Monday, October 8, 2007

big business

I think our month should include accounts of Asian economic success. Takaki goes into some detail about Japanese business entreprenuer Masajiro Furuya and the following are excerpts from Chapter 5 the section on ethnic solidarity, the Japanese settling of America. It's hard to display this sort of historical information in an exciting way. Maybe a skit in a performance we put on during the month that describes the kind of communities immigrant Japanese would find in the states and how Furuya and his company facilitated the settling of America for his kind, and paved the way for future ethnic enterprises.

From Takaki:

Japanese ethnic enterprise in America also included large-scale businesses.

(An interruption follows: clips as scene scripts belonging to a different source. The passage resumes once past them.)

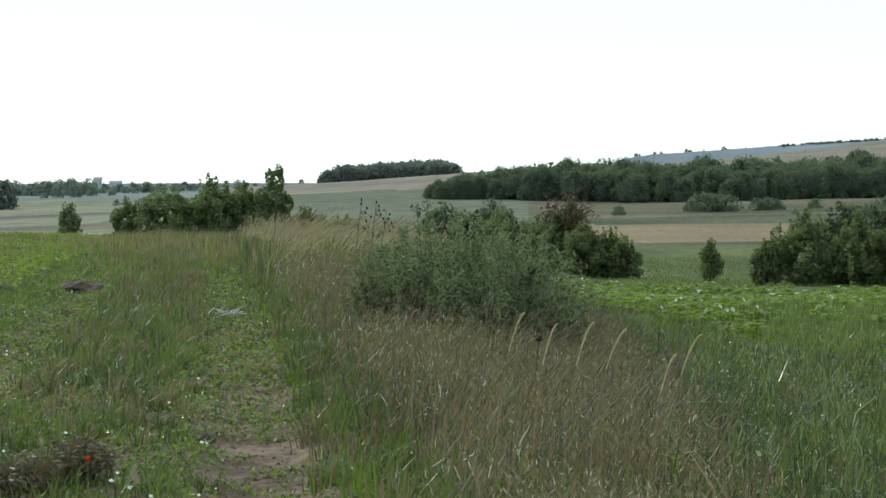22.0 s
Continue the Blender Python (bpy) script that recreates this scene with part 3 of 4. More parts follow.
def grove(variants, places, group):
    """Sets copies of the variants at (x, y, scale, tall), each turned its own way."""
    rg_ = np.random.default_rng(len(places))
    first = {}
    for i, (x, y, s, tall) in enumerate(places):
        k = int(rg_.integers(len(variants)))
        m = settle(variants[k], x, y, s, float(rg_.uniform(0, 360)), tall)
        tagged(variants[k], group=group)
        if k in first:
            copy_thing(variants[k], m)
        else:
            first[k] = m
    for k, v in enumerate(variants):
        if k in first:
            v.matrix_world = first[k]
        else:
            for o in (*v.children_recursive, v):
                bpy.data.objects.remove(o)


rg = np.random.default_rng(5)
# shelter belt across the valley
belt = [far_tree(200 + i, LEAF_FAR_HAZY, 4.4 + 0.5 * (i % 3), 8.9 + 0.5 * (i % 4), 4600, 0.62, "belt_tree", "leafy green tree in the wood across the valley") for i in range(7)]
places, behind = [], []
for row in range(5):
    head = 0.2 + 0.2 * row
    while head < 19.4:
        d = 443 + 8 * row + rg.uniform(-4, 4) + 2.2 * abs(head - 12) * (head < 12)
        low = min(1.0, 0.5 + 0.14 * head) * (0.9 if row == 0 else 1.0)
        (places if row < 3 else behind).append((*polar(head, d), rg.uniform(0.74, 0.96) * low, rg.uniform(0.9, 1.08)))
        head += rg.uniform(0.2, 0.36)
for head, d, s in ((8.45, 462, 1.12), (12.9, 470, 1.1), (14.9, 470, 1.2), (15.2, 472, 1.12), (16.1, 470, 1.15)):
    places.append((*polar(head, d), s, 1.08))
grove(belt, places, "trees of the wood across the valley")
thicket("wood_interior", "belt_tree", behind, 450, 1.5, LEAF_FAR_HAZY, "close-grown green trees deeper in the wood", 250)

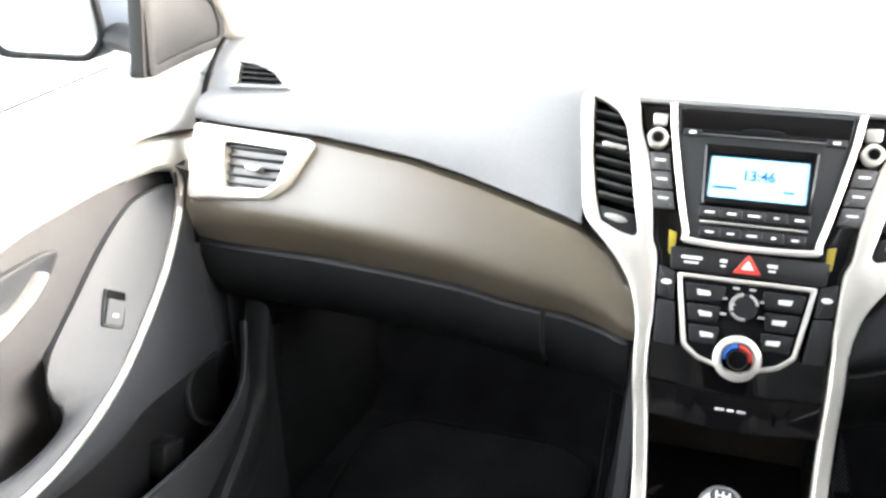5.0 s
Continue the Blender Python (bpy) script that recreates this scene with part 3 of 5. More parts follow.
part("display_frame", frame_plate(rounded(disp_o, 0.003), [rounded(disp_i, 0.0015)], -0.002, 0.0075, 0.0035, FACE0), GLOSS, radio)
lcd = part("display", plate(fz([(-0.049, 0.593), (0.049, 0.593), (0.049, 0.5545), (-0.049, 0.5545)]), 0.0, 0.0042, 0.0002, FACE0), LCD, radio, "backlit pale blue display showing the time")
part("clock_digits", lettering("13:46", 0.0150, face_frame(0.0005, 0.5765, 0.0044), bold=0.0004), LCDTEXT, lcd)
part("status_text", box(0.024, 0.0028, 0.0005, 0, face_frame(-0.032, 0.5645, 0.0044)), LCDTEXT, lcd)
part("status_text", box(0.011, 0.0024, 0.0005, 0, face_frame(0.031, 0.5645, 0.0044)), LCDTEXT, lcd)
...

Masajiro Furya was considered a top businessman among Japanese on the Pacific Coast. Borin in 1863, Furuya received a teacher's credential and served in the military for three years. In 1890 he arrived in Seattle, where he worked as a tailor; two years later, he opened a tailor shop and grocery store. His business expanded rapidy as more and more Japanese immigrants came to the Northwest. His grocery store became a department store where Japeanese customers could find ethnic foods such as sake and tofu as well as Japanese art. Furuya established branch stores in Portland and Tacoma, a post office, a labor supply agency, and the Japanese Commercial Bank...

Furuya was able to pay his Japanese workers ow wages, for they were unable to find employment in white owned companies...The Furuya Company was part of a grwoing service economy that paralleled increasing Japanese participation in agriculture.